To do:
Scan the records for the string "that"; copy each line where it occurs.

Raw records
- - - - -

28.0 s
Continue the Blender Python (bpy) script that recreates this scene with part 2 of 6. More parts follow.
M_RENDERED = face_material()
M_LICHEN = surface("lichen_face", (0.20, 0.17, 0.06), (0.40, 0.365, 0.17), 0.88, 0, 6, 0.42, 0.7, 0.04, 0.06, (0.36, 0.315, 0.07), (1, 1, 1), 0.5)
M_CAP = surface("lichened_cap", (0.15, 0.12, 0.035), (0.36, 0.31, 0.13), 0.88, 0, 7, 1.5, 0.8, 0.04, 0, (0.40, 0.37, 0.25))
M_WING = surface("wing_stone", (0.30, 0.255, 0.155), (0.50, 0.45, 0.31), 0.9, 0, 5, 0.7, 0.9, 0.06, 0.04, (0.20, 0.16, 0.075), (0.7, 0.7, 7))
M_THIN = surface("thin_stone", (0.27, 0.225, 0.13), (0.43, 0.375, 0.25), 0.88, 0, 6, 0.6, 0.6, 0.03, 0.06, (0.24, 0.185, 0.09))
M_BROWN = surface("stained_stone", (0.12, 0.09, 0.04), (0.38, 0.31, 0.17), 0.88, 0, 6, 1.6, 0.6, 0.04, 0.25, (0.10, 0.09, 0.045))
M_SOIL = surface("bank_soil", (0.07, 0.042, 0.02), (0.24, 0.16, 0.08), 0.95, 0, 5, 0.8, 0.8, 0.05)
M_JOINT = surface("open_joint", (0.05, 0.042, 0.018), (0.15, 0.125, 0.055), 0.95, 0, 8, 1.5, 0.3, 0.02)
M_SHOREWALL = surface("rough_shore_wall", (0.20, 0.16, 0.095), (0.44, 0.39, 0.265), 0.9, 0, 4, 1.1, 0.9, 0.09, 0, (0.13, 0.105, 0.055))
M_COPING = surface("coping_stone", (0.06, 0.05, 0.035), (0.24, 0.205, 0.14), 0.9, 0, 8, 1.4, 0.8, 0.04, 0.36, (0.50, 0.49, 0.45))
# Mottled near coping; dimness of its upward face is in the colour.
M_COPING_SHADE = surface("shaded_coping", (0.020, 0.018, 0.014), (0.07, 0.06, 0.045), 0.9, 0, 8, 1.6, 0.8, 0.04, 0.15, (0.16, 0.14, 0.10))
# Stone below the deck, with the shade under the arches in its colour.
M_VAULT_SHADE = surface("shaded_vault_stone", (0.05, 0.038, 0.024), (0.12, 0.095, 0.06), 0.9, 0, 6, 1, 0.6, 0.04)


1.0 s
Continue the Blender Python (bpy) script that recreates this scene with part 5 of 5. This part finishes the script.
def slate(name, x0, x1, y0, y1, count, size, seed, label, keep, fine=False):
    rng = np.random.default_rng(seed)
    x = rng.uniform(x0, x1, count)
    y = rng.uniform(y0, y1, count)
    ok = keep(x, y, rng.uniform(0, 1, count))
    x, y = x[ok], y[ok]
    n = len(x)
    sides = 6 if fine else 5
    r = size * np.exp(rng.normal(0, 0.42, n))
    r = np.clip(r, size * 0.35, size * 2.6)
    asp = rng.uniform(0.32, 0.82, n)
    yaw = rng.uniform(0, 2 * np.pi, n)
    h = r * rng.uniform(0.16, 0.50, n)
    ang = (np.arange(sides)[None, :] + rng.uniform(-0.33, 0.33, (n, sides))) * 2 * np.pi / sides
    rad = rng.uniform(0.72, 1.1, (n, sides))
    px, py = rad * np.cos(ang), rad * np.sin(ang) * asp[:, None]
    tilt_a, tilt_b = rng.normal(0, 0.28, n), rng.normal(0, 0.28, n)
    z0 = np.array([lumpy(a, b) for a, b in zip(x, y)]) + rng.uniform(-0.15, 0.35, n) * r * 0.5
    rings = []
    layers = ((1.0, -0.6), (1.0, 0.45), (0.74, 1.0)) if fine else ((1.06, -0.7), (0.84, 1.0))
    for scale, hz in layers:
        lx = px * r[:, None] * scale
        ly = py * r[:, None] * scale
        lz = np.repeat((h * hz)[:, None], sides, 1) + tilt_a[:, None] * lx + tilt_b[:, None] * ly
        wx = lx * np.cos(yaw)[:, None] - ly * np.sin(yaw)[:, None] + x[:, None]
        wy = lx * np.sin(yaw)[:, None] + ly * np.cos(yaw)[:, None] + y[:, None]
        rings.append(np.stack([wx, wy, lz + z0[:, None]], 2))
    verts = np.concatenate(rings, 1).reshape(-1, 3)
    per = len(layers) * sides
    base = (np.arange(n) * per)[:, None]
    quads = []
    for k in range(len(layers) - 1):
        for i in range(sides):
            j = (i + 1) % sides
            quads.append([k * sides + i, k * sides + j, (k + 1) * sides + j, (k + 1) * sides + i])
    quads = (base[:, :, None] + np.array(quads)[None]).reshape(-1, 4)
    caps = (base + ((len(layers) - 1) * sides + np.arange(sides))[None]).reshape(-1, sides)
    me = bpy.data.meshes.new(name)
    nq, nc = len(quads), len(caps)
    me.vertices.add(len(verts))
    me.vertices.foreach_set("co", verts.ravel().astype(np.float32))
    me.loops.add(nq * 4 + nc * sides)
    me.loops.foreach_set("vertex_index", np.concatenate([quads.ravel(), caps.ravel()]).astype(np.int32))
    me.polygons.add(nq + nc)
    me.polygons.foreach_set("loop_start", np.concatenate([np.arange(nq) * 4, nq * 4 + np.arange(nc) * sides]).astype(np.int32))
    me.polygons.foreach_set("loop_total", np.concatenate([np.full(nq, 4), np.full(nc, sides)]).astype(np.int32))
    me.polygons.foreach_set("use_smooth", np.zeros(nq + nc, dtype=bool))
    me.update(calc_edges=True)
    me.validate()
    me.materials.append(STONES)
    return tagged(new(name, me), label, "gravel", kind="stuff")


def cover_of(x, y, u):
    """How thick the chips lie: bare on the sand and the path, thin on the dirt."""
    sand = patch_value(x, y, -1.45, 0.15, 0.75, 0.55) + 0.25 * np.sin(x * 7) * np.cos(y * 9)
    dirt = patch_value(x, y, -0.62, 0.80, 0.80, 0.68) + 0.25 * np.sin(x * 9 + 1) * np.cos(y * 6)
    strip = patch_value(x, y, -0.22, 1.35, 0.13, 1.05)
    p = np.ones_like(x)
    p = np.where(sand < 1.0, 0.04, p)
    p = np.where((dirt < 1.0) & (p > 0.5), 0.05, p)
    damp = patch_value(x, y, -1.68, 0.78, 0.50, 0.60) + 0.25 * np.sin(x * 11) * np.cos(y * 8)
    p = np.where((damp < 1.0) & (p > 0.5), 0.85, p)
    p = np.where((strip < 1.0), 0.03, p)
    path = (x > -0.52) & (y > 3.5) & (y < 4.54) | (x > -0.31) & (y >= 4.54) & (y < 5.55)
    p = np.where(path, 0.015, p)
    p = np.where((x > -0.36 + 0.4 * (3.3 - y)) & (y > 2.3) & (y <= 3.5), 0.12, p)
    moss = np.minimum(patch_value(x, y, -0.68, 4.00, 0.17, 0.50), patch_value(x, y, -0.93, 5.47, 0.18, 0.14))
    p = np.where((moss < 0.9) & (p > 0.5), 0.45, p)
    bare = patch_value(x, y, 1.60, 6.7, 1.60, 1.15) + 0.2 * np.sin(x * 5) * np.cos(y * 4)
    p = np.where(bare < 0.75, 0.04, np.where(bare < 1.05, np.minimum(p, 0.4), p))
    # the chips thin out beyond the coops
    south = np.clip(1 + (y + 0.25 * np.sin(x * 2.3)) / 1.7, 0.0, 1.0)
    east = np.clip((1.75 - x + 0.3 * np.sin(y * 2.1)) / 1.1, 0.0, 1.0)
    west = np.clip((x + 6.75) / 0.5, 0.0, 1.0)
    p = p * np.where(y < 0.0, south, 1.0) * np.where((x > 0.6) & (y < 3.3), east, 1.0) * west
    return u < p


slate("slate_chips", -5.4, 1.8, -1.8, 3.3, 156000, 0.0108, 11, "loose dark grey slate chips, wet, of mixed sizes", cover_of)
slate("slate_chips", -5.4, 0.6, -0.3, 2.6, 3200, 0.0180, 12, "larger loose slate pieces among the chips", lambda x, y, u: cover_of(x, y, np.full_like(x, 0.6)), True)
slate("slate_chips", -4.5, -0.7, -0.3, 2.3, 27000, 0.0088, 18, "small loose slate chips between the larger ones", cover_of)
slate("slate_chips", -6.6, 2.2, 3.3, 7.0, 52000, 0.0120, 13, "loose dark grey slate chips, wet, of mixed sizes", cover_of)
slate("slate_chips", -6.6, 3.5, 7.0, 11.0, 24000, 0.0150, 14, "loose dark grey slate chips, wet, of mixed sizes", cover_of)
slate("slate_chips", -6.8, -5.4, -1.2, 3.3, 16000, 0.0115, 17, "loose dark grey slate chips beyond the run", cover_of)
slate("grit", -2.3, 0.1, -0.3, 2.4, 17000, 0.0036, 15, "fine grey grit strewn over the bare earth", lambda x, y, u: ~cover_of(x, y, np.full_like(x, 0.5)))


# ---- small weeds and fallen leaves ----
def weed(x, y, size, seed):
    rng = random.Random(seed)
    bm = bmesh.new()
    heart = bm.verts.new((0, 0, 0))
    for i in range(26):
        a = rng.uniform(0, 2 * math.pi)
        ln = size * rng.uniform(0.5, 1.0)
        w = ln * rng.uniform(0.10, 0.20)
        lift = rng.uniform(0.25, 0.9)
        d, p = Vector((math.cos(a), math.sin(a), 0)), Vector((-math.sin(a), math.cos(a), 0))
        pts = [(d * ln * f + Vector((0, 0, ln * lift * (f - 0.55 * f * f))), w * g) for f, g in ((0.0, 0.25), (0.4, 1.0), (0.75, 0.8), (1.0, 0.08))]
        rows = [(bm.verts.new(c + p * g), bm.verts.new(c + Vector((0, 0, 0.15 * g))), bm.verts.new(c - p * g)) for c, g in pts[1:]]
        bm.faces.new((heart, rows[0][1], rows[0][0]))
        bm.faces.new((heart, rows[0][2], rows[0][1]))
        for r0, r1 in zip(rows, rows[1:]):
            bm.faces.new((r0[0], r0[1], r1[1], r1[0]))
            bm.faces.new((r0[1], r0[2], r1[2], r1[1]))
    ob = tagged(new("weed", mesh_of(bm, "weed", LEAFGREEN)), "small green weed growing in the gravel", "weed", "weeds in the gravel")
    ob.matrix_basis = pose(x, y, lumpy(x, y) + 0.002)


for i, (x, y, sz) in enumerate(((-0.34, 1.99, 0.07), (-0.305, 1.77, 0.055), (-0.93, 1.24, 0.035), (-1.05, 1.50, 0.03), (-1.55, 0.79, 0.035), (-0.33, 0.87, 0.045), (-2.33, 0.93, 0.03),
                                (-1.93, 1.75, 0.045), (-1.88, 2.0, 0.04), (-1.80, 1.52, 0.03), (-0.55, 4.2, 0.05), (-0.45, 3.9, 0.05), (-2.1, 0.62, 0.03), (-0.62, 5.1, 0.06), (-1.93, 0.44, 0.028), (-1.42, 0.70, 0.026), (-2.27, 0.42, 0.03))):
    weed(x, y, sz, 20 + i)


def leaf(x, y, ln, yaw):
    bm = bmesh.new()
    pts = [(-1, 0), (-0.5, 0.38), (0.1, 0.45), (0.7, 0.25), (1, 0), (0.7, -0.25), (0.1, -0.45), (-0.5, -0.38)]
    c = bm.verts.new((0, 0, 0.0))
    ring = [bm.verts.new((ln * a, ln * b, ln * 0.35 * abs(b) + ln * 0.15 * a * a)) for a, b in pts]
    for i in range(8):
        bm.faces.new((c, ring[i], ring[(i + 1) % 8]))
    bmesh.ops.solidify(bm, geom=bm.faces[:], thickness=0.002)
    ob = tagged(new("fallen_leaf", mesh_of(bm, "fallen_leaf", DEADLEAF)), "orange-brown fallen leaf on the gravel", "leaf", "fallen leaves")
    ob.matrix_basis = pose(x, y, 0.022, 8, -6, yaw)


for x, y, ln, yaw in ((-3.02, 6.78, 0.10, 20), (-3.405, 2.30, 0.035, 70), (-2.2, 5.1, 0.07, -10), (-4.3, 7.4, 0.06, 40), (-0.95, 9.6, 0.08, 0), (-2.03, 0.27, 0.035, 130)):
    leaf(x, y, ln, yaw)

- - - - -

Solution:
Continue the Blender Python (bpy) script that recreates this scene with part 2 of 6. More parts follow.
Continue the Blender Python (bpy) script that recreates this scene with part 5 of 5. This part finishes the script.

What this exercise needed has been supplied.